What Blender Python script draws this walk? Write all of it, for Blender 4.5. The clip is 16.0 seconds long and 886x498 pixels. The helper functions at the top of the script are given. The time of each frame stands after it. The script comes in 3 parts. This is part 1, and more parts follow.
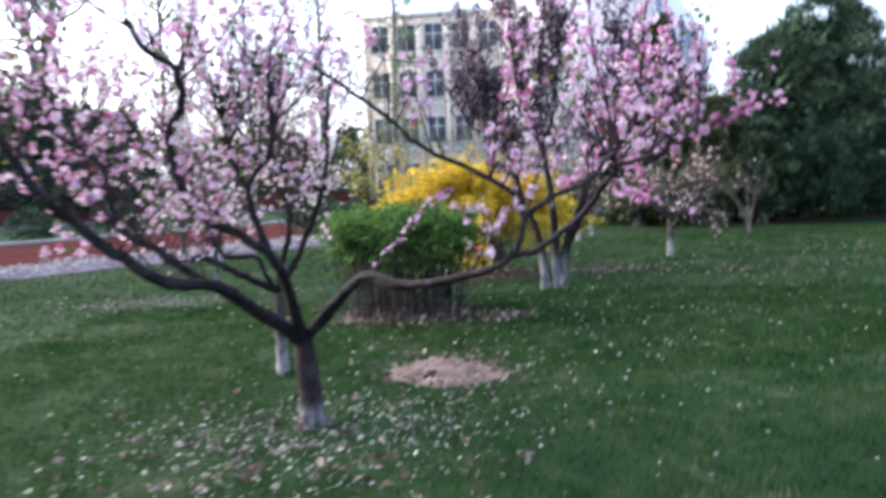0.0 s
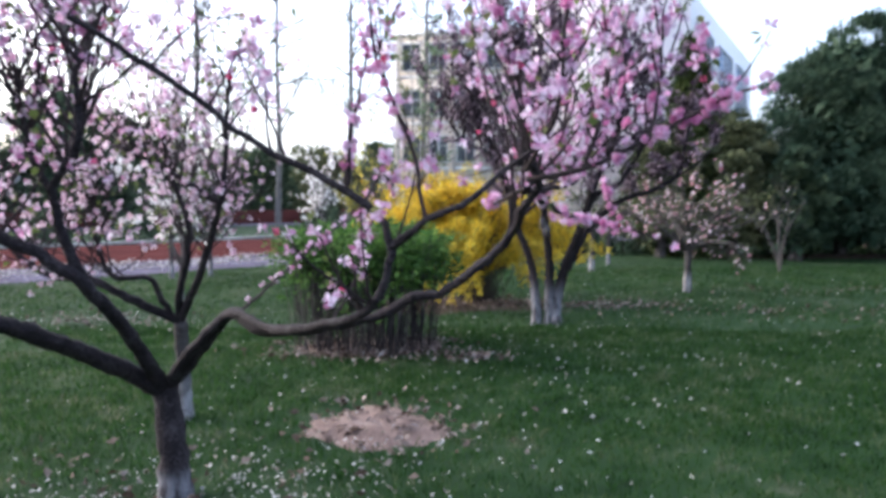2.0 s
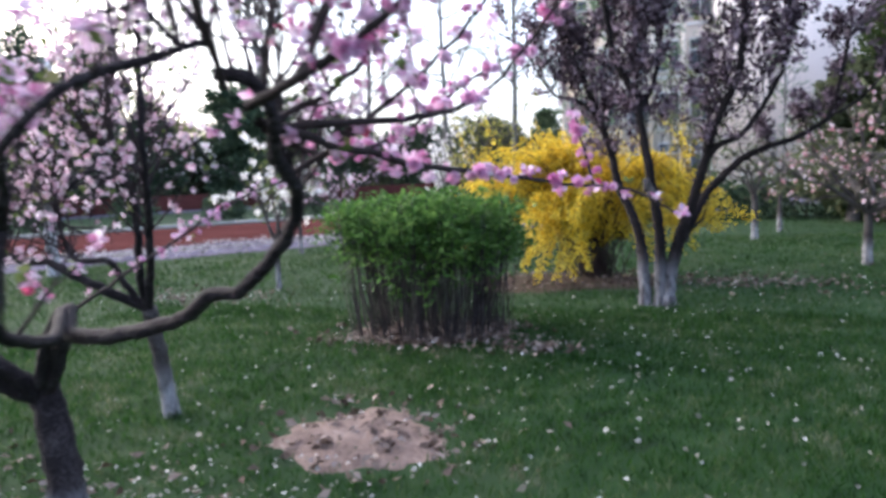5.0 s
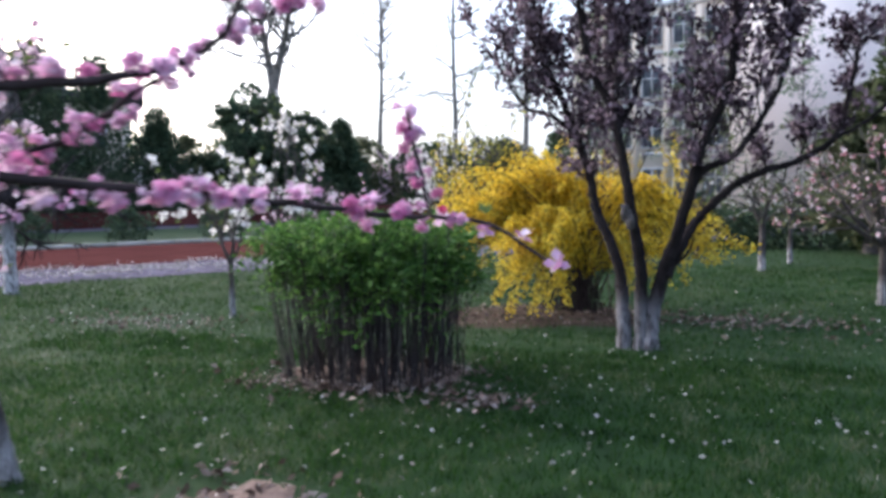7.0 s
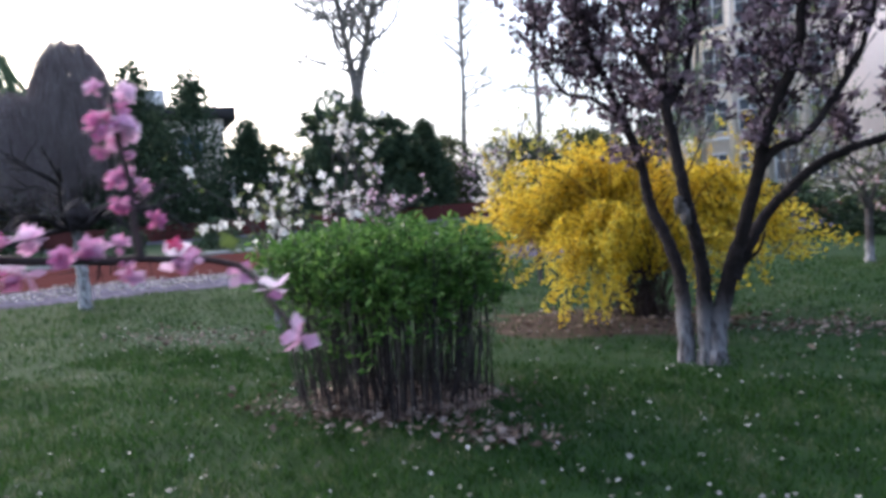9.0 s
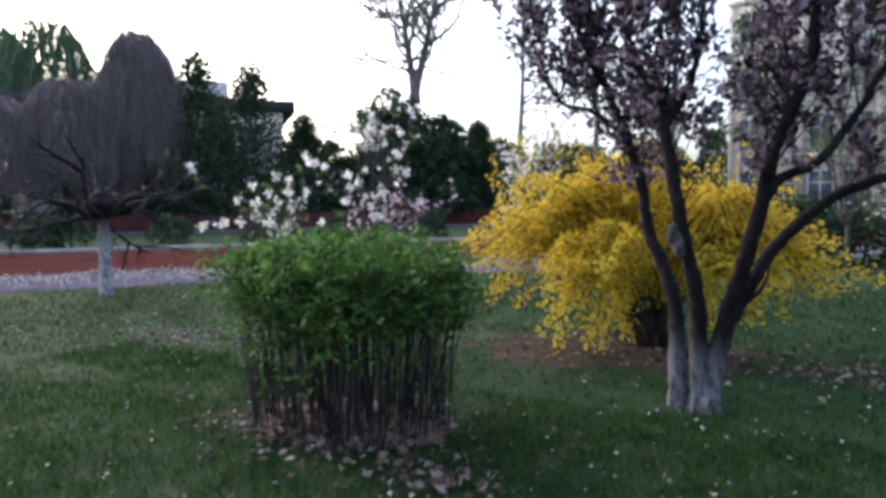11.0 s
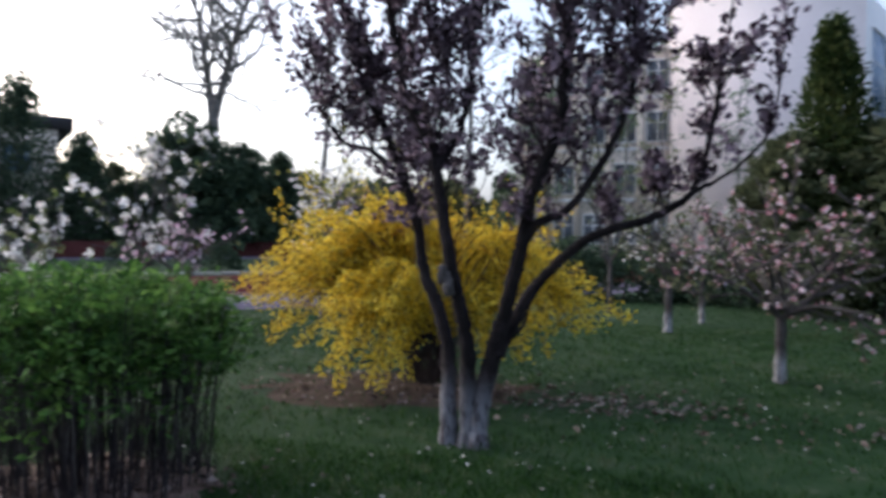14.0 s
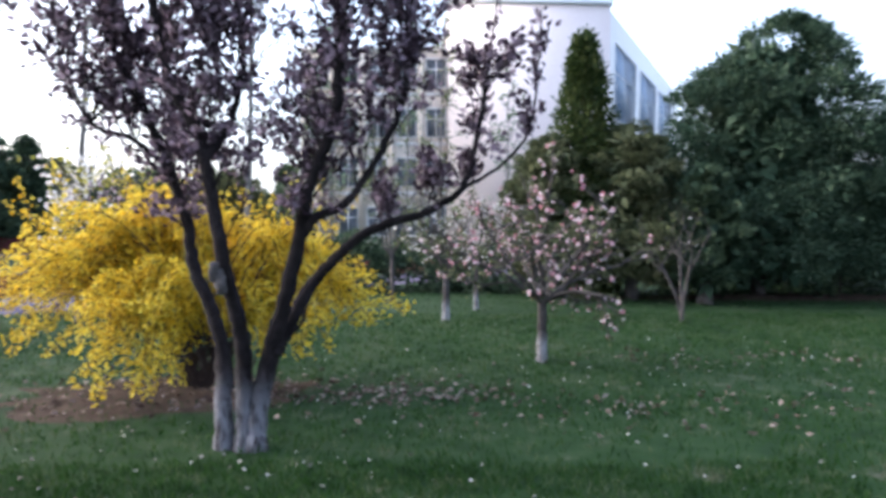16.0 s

◆ ◆ ◆ ◆

Write out every line above exactly as it is, leaving out the pictures.

What Blender Python script draws this walk? Write all of it, for Blender 4.5. The clip is 16.0 seconds long and 886x498 pixels. The helper functions at the top of the script are given. The time of each frame stands after it. The script comes in 3 parts. This is part 1, and more parts follow.
0.0 s
2.0 s
5.0 s
7.0 s
9.0 s
11.0 s
14.0 s
16.0 s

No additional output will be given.